See, the ripping off actually is a pain-as-pleasure sensation, with the intensity being on the pain side of the thing in the way that he was doing it. He wasn’t being gentle. He applied and ripped and applied and ripped almost before I could catch my breath, mercilessly, and gleeful in that mercilessness. I would just start to float with the pleasure of their application, then explode into the pain of them being ripped off almost before I’d had a chance to breathe, before being suffused by the nearly-orgasmic pleasure that quickly followed. But it was almost too much, too intense. I was actually a little on sensory overload by the time he started putting them on for the third time, and started to struggle against him a bit.
He was having none of that. I could almost hear the words in the air as he held me down and put them on, one by one: “You asked for it–now take it!”

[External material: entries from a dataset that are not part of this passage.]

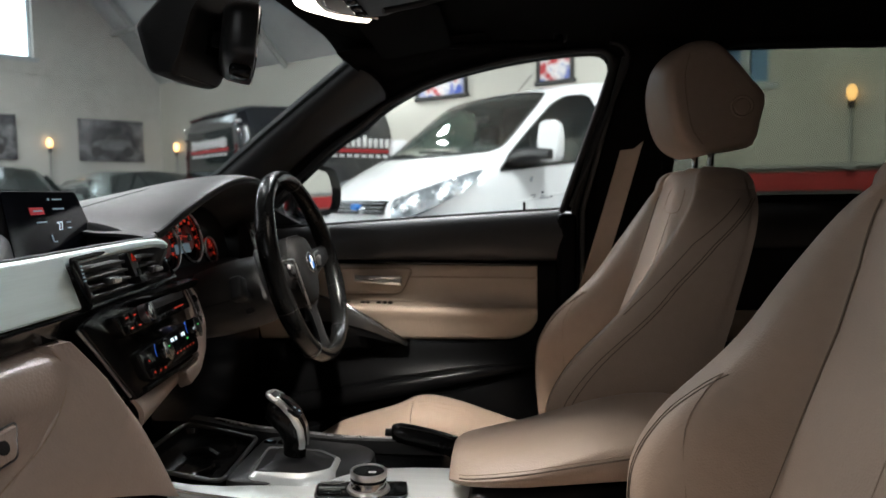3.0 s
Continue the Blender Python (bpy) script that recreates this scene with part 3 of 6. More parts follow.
# silver trim with a slanting end, running as a narrow band over the middle vents
FACE = basis((-0.455, 0, 0.855), (0, 1, 0), (-0.35, 0, 1))
fv = lambda y, z: (y, (z - 0.855) * 1.0595)
def face_plate(pairs, thick=0.010, lift=-0.002):
    """A plate on the leaning face from pairs of lower and upper edge points (y, z), with a rounded rim."""
    rows = []
    for (ya, za), (yb, zb) in pairs:
        lo, hi = fv(ya, za), fv(yb, zb)
        d = min(0.0025, abs(hi[1] - lo[1]) * 0.3)
        e = min(0.009, abs(hi[1] - lo[1]) * 0.45)
        rows.append([FACE @ Vector(p) for p in ((lo[0], lo[1], lift), (lo[0], lo[1], lift + thick - 0.0022), (lo[0], lo[1] + d, lift + thick), (hi[0], hi[1] - e, lift + thick), (hi[0], hi[1] - e * 0.55, lift + thick - 0.0008), (hi[0], hi[1] - e * 0.2, lift + thick - 0.0030), (hi[0], hi[1], lift + thick - 0.0055), (hi[0], hi[1], lift))])
    return skin(rows)


main = [((-0.506, 0.8565), (-0.5058, 0.8605)), ((-0.497, 0.8525), (-0.492, 0.867)), ((-0.46, 0.8530), (-0.452, 0.8865)), ((-0.42, 0.8535), (-0.410, 0.9075)), ((-0.385, 0.8540), (-0.3815, 0.9230)), ((-0.370, 0.8542), (-0.366, 0.9262)), ((-0.30, 0.8550), (-0.30, 0.9272)), ((-0.24, 0.8560), (-0.24, 0.9282)), ((-0.205, 0.8567), (-0.205, 0.9290))]
part("silver_trim", face_plate(main), ALU, dash, "brushed silver dashboard trim")
band = [((-0.2045, 0.9120), (-0.2045, 0.9290)), ((-0.10, 0.9175), (-0.10, 0.9315)), ((0.0, 0.9205), (0.0, 0.9335)), ((0.045, 0.9200), (0.050, 0.9325)), ((0.062, 0.9180), (0.066, 0.9290)), ((0.071, 0.9150), (0.073, 0.9245))]
part("trim_gasket", tube([FACE @ Vector((fv(*hi)[0] - 0.003, fv(*hi)[1] + 0.002, 0.0045)) for lo, hi in main[:6]], 0.0030, 8, 40), BLACK, dash)
part("silver_trim", face_plate(band), ALU, dash, "brushed silver band over the vents")
# the soft top's rolled hem behind the trim's upper edge
part("top_hem", tube([FACE @ Vector((fv(*hi)[0], fv(*hi)[1] + 0.0005, -0.0005)) for lo, hi in main[1:] + band[1:]], 0.0036, 8, 60), SOFT_BLACK, dash)
# gloss black strip and its thin bright line
rows = []
for y in np.linspace(-0.76, 0.13, 40):
    zt = float(np.interp(y, [-0.76, -0.5, -0.2, 0.13], [0.850, 0.8505, 0.856, 0.858]))
    zb = float(np.interp(y, [-0.76, -0.24, -0.1, 0.13], [0.8285, 0.829, 0.840, 0.844]))
    rows.append([(face_x(zt) - 0.01, y, zt), (face_x(zt) + 0.0095, y, zt - 0.0005), (face_x(zt) + 0.0110, y, zt - 0.0025), (face_x(zt) + 0.0085, y, (zt + zb) / 2), (face_x(zt) + 0.004, y, zb), (face_x(zb) - 0.02, y, zb - 0.001)])
part("gloss_strip", skin(rows), GLOSS, dash)
part("bright_line", tube([(face_x(0.853) + 0.008, y, 0.8525 + 0.004 * max(0, y + 0.5)) for y in np.linspace(-0.49, -0.19, 12)], 0.0011, 6), CHROME, dash)
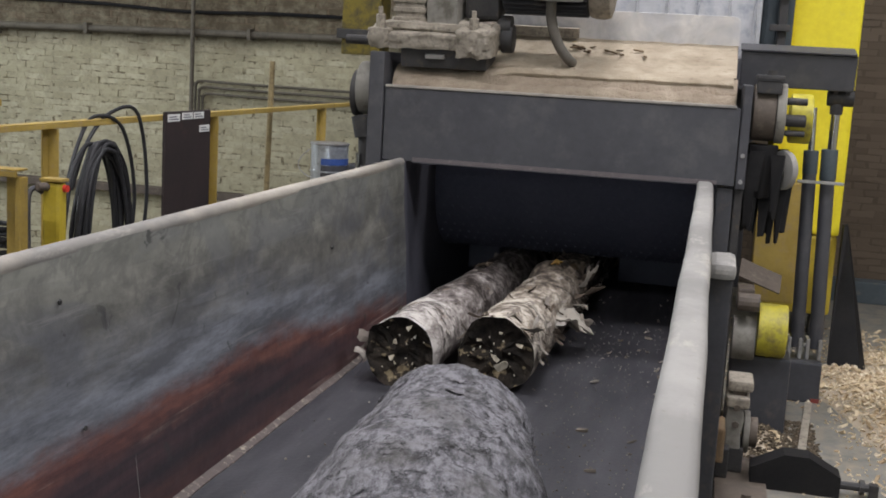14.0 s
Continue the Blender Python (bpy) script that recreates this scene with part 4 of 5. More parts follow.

And that was all it took. To know that he was in control, that he was calling the shots.
And as he grabbed my wrist and pinned it down, then reached over and ripped the pins away for the third time, I writhed and bucked and came, screaming with a pleasure so intense I about had an aneurysm.
As we both lay panting afterward, he turned me and shook his head. “I never would have done that to you if you hadn’t asked for it. Women are so much kinkier than men.”
Huh. When I think of all the things I have in my head, of all the things I’ve wanted him to do to me, of all the sick, twisted, fucked-up kinky fantasies I’ve never told him–or at least never asked him to do for real–I have to agree. I’m one kinky bitch.
But it takes him to do all those things, and to make me take it when I want to back out, when I think I’ve bitten off more than I can chew, and to take pleasure in the doing of it.
Knowing how a clothespin feels on himself has nothing to do with knowing how to do that.